** What is expected **
Restate each line of the listing exactly, without carrying over any pictures.

◇ ◇ ◇ ◇ ◇

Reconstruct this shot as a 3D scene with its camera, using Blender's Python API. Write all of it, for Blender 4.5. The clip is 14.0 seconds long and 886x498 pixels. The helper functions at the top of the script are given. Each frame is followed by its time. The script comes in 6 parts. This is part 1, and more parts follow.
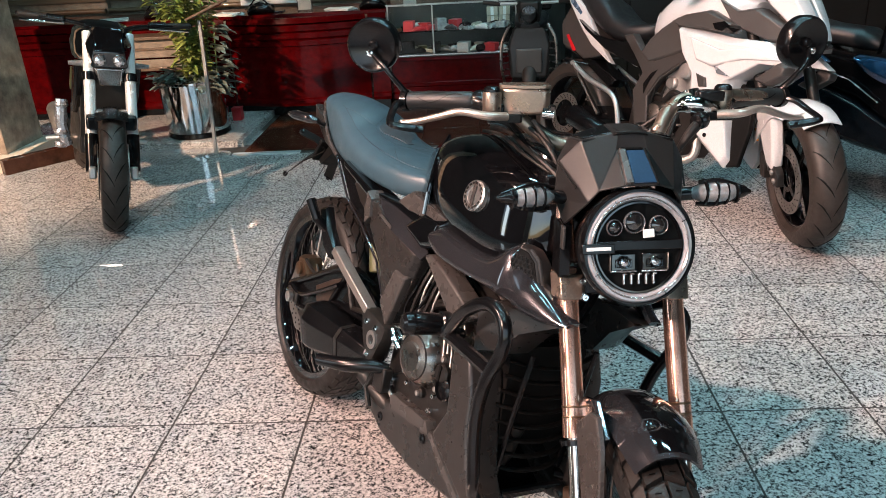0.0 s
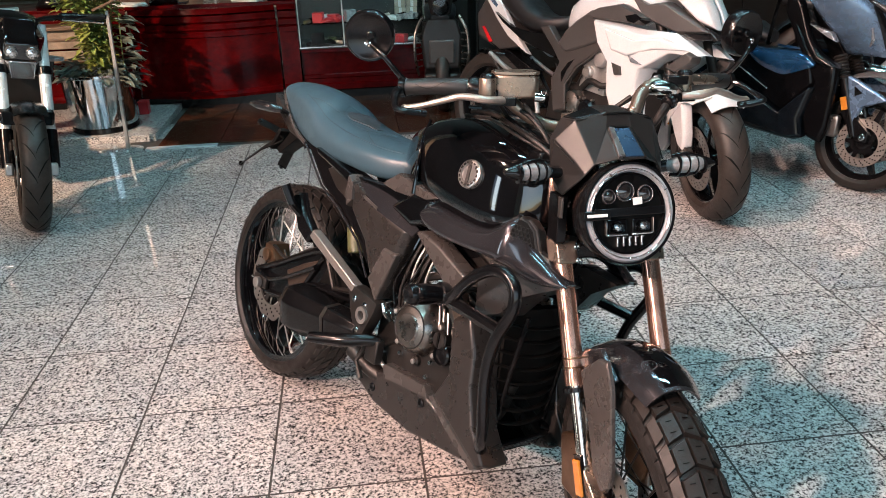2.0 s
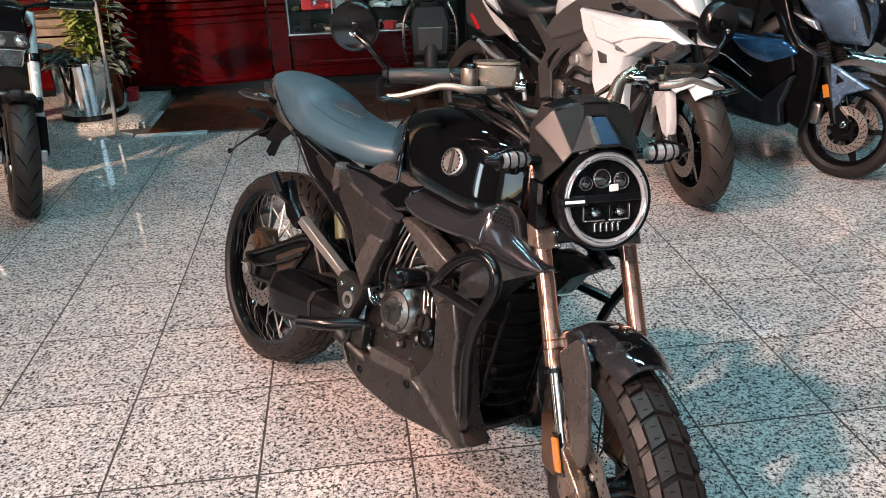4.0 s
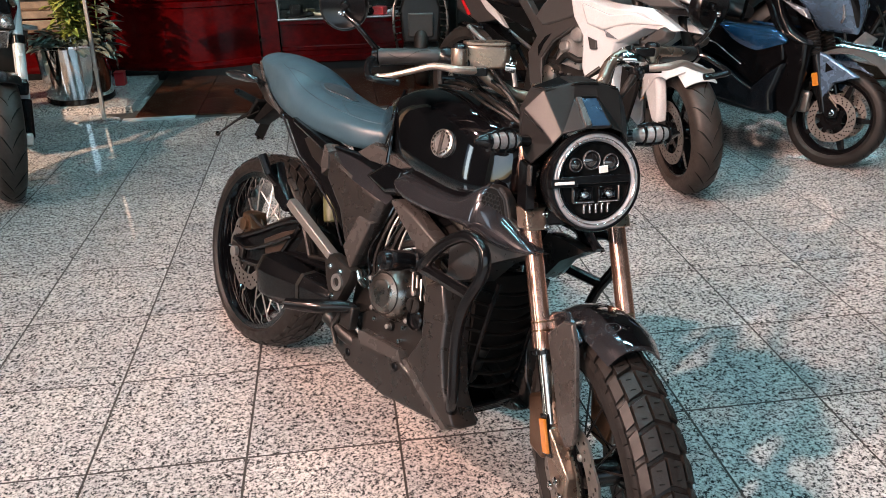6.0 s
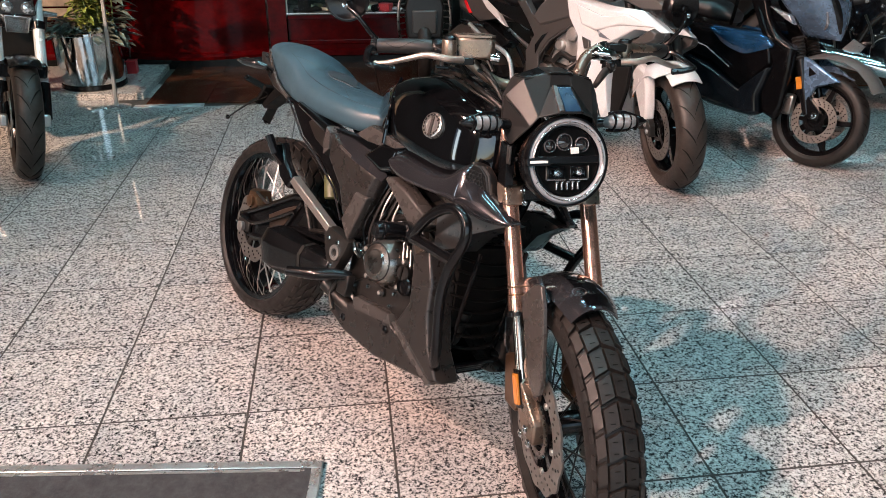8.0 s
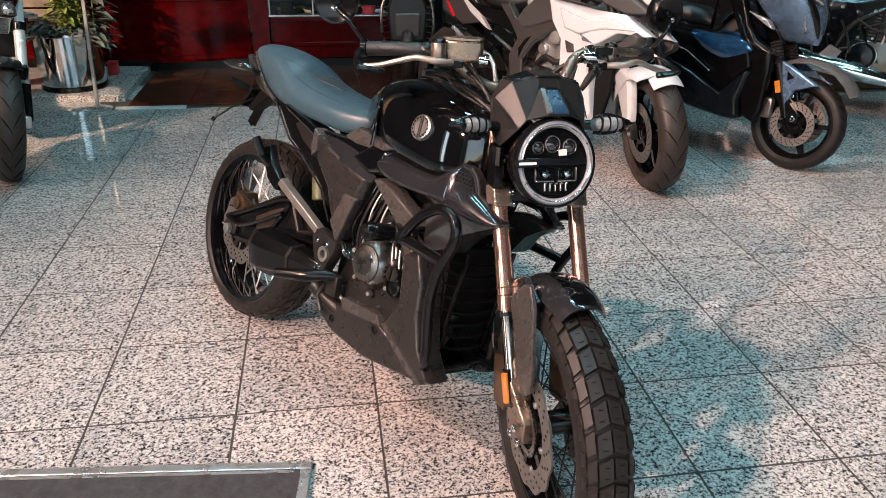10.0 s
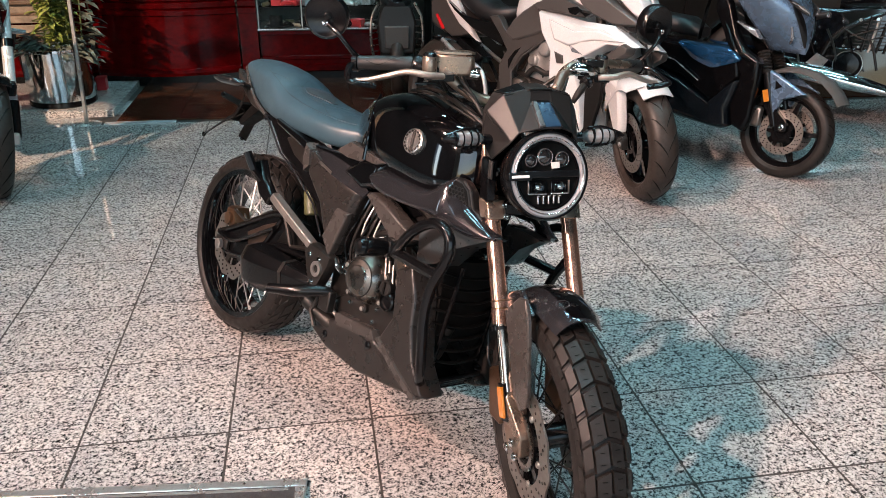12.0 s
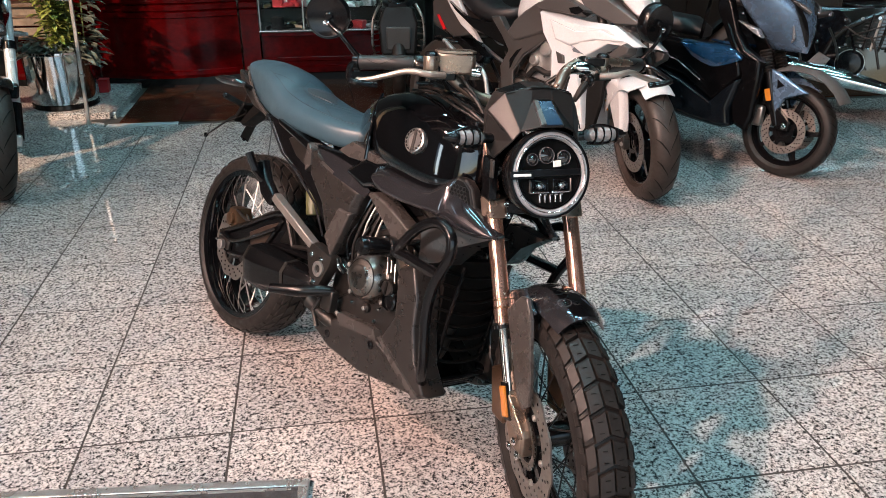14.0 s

◇ ◇ ◇ ◇ ◇

** Result of the exercise **
Reconstruct this shot as a 3D scene with its camera, using Blender's Python API. Write all of it, for Blender 4.5. The clip is 14.0 seconds long and 886x498 pixels. The helper functions at the top of the script are given. Each frame is followed by its time. The script comes in 6 parts. This is part 1, and more parts follow.
0.0 s
2.0 s
4.0 s
6.0 s
8.0 s
10.0 s
12.0 s
14.0 s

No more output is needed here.